= Syb-prII-1 =

Ion channel toxin Syb-prI-1

Syb-prII-1 is a β-type neurotoxin from the venom of the scorpion Olivierus martensii. It reduces the activity and the expression of the voltage-gated sodium channel Na_{v}1.8.

== Sources ==
Syb-prII-1 is a neurotoxin isolated from the venom of the Chinese scorpion Olivierus martensii, previously known as Buthus martensii.

== Chemistry ==
Syb-prII-1 is part of the family of β-scorpion toxins. This protein contains 62 amino acids and consists of three β-sheets and an α-helix, held together by four cross-linked disulfide bonds. It has 78.69% sequence identity with the neurotoxin LqhIT2.

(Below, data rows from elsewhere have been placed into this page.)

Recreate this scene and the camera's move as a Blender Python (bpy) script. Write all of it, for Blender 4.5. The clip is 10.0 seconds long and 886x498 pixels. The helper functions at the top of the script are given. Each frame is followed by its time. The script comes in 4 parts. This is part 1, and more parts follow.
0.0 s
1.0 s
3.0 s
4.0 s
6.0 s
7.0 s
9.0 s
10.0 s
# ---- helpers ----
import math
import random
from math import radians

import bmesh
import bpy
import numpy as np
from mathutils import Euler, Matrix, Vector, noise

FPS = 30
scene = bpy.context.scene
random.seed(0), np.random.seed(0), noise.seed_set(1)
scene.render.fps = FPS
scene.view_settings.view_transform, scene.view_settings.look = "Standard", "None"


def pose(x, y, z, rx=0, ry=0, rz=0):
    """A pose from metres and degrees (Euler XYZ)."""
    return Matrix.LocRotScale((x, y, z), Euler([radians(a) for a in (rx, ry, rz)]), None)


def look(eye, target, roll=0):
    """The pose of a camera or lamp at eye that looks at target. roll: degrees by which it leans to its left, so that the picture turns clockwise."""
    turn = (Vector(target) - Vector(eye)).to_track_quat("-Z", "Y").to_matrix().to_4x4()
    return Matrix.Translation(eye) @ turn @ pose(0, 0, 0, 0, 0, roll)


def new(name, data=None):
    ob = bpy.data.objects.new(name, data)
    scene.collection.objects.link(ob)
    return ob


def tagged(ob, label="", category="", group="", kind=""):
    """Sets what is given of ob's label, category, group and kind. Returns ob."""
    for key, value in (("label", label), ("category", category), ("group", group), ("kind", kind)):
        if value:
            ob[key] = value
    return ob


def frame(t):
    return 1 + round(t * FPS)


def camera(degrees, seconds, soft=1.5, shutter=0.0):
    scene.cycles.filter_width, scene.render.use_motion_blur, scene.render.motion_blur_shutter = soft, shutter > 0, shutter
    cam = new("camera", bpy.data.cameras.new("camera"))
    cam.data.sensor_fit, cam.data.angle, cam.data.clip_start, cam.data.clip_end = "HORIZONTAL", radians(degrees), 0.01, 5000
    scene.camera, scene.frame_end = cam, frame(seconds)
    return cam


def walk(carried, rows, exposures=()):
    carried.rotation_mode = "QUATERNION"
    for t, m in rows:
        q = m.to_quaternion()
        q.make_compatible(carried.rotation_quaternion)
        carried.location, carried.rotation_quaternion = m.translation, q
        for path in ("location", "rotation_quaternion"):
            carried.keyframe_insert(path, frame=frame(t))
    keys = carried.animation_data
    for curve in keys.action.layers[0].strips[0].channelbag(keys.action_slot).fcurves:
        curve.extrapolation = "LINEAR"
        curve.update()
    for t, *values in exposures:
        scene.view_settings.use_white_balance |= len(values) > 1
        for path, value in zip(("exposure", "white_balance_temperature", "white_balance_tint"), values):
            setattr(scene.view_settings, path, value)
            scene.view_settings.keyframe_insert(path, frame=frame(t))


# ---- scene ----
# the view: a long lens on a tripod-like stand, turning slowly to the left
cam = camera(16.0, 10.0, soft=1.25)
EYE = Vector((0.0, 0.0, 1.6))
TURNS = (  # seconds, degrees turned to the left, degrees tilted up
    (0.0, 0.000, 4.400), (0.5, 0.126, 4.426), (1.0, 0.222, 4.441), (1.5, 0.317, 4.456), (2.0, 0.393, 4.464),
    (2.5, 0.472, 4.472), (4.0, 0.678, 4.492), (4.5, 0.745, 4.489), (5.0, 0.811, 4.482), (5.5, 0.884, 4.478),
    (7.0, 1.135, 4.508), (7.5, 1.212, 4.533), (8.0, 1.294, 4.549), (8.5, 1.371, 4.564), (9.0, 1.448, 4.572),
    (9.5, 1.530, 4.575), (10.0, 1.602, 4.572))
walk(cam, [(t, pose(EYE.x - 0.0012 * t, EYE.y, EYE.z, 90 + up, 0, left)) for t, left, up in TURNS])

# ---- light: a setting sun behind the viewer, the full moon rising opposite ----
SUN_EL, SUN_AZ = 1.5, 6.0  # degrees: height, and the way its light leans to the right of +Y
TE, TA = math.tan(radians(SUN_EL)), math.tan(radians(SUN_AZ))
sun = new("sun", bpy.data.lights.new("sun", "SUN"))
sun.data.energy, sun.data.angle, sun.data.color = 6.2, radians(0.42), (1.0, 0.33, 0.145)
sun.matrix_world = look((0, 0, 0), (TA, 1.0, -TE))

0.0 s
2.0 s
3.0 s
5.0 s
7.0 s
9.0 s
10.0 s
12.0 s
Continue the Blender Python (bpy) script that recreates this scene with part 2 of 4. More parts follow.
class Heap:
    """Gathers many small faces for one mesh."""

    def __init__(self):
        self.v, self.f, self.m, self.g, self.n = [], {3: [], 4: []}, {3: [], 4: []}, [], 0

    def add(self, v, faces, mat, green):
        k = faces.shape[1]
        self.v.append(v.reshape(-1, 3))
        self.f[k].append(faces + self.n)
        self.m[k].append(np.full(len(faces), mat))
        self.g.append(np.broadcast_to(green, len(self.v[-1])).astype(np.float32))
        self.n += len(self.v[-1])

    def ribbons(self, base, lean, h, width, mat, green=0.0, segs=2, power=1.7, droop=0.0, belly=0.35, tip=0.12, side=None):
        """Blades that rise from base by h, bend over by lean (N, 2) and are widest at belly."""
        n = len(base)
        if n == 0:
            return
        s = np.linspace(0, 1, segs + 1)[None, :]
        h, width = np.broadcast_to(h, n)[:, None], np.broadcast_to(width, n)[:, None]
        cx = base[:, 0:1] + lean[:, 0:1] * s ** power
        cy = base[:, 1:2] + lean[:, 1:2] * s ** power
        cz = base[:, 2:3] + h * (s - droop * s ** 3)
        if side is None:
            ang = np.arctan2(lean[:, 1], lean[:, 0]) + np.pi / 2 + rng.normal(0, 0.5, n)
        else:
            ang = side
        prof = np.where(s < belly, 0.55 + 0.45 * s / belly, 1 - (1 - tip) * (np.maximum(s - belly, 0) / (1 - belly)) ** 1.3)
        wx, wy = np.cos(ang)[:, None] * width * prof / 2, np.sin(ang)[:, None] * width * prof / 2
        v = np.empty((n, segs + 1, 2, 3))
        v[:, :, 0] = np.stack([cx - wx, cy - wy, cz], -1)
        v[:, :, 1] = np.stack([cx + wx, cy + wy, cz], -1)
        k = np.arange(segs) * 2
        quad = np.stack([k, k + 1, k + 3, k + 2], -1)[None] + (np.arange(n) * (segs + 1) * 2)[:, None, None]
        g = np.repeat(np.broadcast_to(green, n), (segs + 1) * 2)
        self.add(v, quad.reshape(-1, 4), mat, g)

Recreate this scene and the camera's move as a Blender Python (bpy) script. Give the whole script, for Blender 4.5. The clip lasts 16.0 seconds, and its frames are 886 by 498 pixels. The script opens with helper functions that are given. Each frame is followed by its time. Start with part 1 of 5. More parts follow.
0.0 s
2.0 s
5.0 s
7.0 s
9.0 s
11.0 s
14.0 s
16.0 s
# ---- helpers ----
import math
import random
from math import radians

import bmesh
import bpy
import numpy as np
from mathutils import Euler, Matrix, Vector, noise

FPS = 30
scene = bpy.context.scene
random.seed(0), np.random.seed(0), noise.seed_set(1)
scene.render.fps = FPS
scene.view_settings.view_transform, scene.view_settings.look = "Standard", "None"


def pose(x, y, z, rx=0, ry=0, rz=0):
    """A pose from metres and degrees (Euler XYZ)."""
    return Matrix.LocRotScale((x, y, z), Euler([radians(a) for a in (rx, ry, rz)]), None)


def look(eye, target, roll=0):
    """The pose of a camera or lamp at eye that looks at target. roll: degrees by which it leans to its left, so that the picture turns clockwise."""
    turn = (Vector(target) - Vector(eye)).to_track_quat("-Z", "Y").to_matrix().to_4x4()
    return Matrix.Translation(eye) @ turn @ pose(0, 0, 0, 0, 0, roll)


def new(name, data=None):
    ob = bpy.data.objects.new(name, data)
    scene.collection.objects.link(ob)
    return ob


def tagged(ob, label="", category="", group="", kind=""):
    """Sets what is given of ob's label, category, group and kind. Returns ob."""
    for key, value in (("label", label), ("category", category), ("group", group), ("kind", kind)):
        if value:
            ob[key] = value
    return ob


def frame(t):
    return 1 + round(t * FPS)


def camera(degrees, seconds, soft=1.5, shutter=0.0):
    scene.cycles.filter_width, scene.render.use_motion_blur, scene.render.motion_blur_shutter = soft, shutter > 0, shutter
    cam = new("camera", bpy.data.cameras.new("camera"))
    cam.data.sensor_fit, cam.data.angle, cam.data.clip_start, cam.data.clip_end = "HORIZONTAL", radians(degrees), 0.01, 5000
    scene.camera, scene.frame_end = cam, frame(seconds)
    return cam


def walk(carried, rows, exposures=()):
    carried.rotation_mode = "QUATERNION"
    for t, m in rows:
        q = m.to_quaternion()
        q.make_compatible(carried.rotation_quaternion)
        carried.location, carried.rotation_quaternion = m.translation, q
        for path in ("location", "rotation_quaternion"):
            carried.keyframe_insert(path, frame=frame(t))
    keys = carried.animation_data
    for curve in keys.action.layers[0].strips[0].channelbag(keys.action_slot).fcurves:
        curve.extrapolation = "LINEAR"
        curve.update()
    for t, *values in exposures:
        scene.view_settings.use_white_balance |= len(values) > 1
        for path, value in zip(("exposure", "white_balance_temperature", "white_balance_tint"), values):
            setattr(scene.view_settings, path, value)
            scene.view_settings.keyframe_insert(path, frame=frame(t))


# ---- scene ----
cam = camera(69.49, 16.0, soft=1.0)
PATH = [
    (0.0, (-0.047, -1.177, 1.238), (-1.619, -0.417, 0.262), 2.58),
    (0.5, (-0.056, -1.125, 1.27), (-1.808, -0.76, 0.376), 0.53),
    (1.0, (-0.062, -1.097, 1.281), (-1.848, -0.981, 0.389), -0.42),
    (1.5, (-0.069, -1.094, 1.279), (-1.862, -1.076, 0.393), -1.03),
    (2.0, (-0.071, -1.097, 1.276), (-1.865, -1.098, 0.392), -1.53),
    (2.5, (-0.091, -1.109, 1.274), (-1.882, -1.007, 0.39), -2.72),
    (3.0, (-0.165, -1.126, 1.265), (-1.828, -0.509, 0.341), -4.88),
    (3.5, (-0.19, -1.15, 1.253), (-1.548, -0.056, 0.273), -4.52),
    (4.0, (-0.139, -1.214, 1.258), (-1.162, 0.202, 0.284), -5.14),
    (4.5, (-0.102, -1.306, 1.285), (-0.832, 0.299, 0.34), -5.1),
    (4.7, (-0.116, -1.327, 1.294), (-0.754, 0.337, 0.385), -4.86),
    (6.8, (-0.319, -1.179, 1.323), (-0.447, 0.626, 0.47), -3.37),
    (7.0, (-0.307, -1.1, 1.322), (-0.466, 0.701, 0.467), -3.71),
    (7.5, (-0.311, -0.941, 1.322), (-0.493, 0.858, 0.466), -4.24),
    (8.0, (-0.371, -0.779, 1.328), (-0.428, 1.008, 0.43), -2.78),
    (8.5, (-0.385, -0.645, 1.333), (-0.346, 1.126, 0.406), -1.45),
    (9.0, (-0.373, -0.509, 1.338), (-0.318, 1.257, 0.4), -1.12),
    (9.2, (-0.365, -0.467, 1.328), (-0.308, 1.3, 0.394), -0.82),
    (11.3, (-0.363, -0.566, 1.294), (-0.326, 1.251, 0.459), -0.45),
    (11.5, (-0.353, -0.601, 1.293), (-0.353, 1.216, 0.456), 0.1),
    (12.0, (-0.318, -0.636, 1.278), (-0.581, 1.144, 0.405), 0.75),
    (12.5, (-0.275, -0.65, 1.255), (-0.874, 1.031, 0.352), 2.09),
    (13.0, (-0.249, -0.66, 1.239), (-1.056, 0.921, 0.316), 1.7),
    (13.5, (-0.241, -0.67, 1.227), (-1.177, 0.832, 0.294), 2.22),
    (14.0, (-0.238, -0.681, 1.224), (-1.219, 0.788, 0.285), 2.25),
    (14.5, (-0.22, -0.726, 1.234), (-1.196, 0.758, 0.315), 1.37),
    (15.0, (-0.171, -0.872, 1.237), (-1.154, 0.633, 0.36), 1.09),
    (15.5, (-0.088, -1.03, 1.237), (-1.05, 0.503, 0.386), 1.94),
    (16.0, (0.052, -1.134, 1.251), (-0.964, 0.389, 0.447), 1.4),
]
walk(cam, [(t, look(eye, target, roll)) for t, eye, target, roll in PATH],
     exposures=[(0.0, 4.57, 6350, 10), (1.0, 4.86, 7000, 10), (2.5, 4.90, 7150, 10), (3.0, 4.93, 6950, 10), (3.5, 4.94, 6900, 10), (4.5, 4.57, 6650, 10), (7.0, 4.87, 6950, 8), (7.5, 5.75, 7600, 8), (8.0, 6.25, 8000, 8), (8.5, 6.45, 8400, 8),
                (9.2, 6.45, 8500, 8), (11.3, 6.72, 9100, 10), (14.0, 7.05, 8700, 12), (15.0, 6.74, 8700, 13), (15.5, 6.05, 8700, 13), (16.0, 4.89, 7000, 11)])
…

== Target and mode of action ==
Syb-prII-1 binds to the voltage-gated sodium channel (VGSC) Na_{v}1.8. It specifically targets receptor site 4, causing a leftward shift in the voltage dependency of both activation and inactivation. No significant effects on the voltage dependency of Na_{v}1.9 has been observed. In addition, Syb-prII-1 inhibits the peak amplitude of Na_{v}1.8 currents with an IC_{50} of 133 nM and a maximum inhibition of 52%. No significant inhibition of Na_{v}1.9 was observed.
Syb-prII-1 also reduces the phosphorylation level of several proteins within the MAPKs pathway, which is associated with neuropathic pain. This in turn reduces the expression of Na_{v}1.8, reducing the current even further

== Therapeutic use ==
Syp-prII-1 exerts an anti-inflammatory effect by reducing the expression of inflammatory cytokines IL-1β, IL-6, and TNF-α. It also asserts an analgesic effect by partially blocking the current through Nav1.8. For this reason, this has been explored as a possible treatment for trigeminal neuralgia.